A solid understanding of data modeling and architecture is crucial for data engineers, as it enables them to design efficient data structures that support analytics and reporting. This involves understanding how to represent data relationships and ensure data integrity across systems. Knowledge of best practices in data architecture helps data engineers create systems that are not only scalable and maintainable but also optimally configured for performance.

Data engineering vs. other data roles

Data engineering, data analysis and data science are all crucial components of the data ecosystem, yet they serve distinct purposes. 

Data engineering focuses primarily on the architecture and infrastructure required to collect, store and process data efficiently. This role involves designing data pipelines, ensuring data quality and optimizing storage solutions, which allows data scientists and analysts to access high-quality data for their analyses.

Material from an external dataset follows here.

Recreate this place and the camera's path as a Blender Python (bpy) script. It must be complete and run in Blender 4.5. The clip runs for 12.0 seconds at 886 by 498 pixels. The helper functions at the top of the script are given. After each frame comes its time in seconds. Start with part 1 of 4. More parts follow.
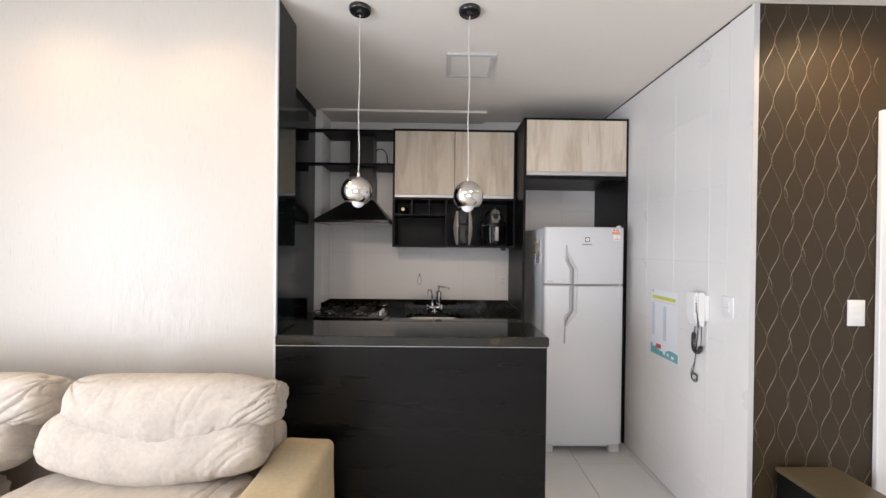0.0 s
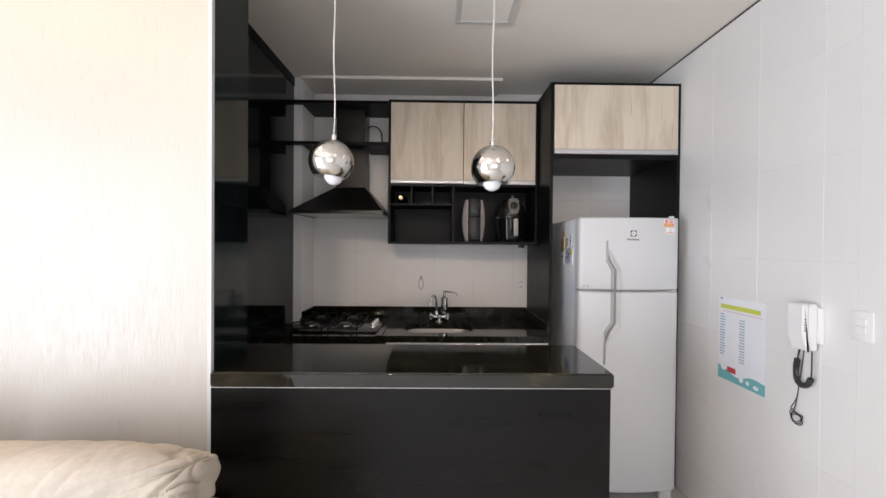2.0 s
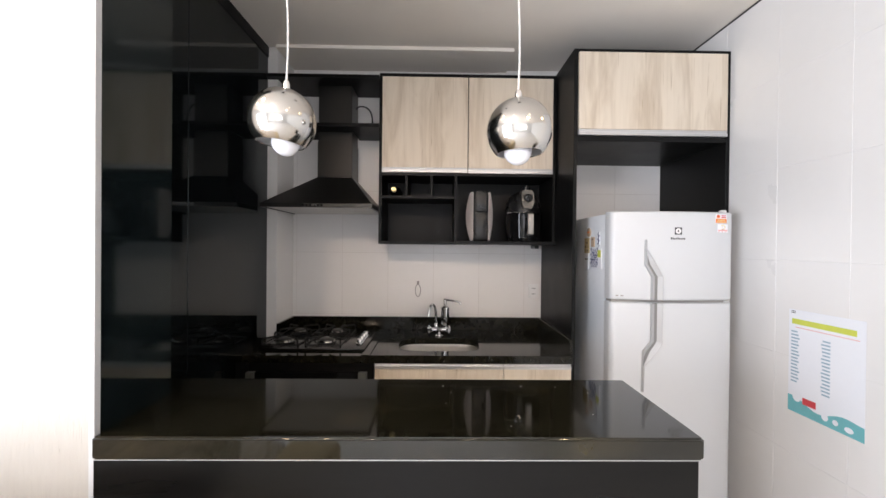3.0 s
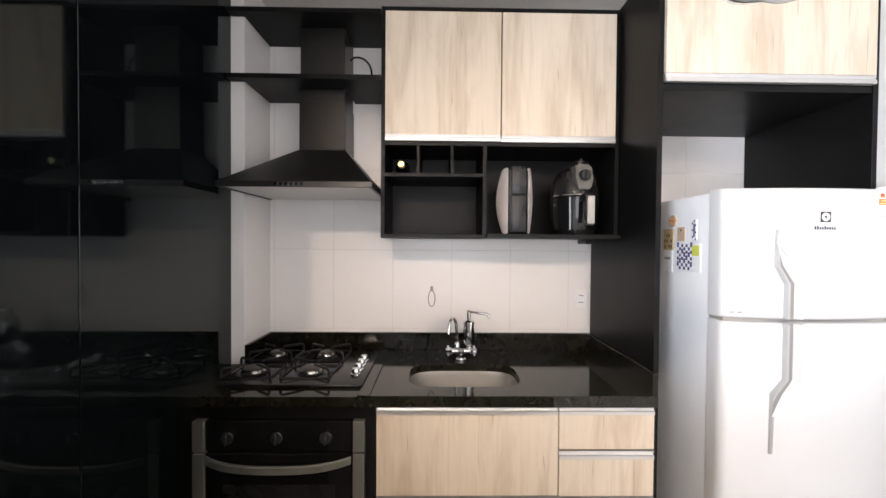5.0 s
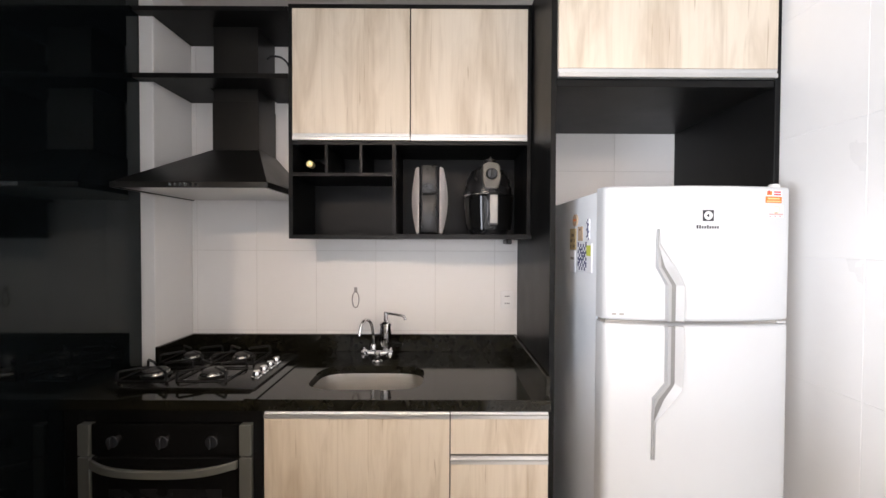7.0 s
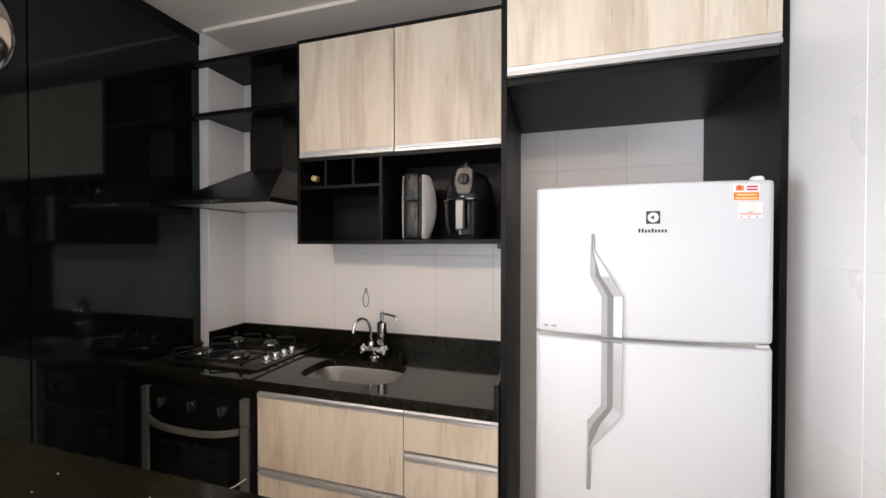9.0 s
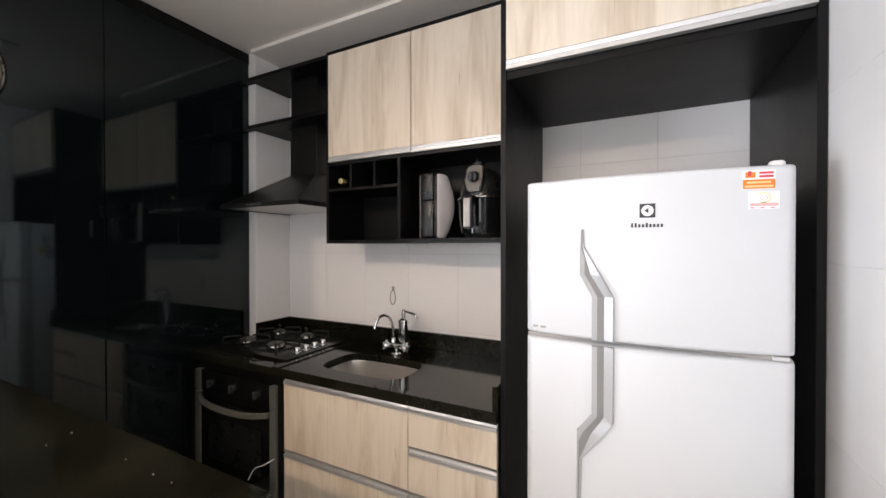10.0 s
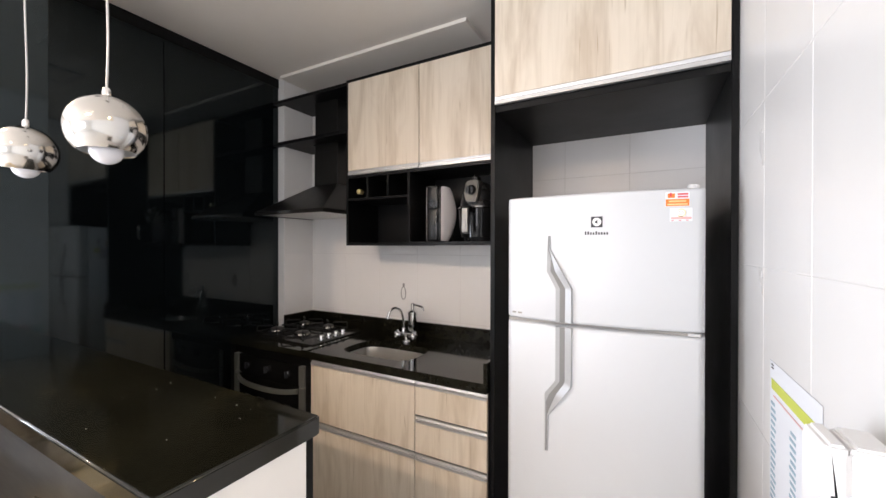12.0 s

In contrast, data analysis is centered around interpreting existing data to extract actionable insights, while data science combines statistical methods and machine learning techniques to build predictive models. Data engineers lay the groundwork that enables these professionals to perform their tasks effectively. Without well-structured data, their analyses would lack the necessary foundation.

Collaboration is paramount within data teams, as each role relies on the others to achieve common objectives. Data engineers must work closely with data analysts and data scientists to understand their needs and ensure that the data infrastructure supports their workflows. This synergy fosters an environment where data can be harnessed more effectively, driving better decision-making and innovation across the organization.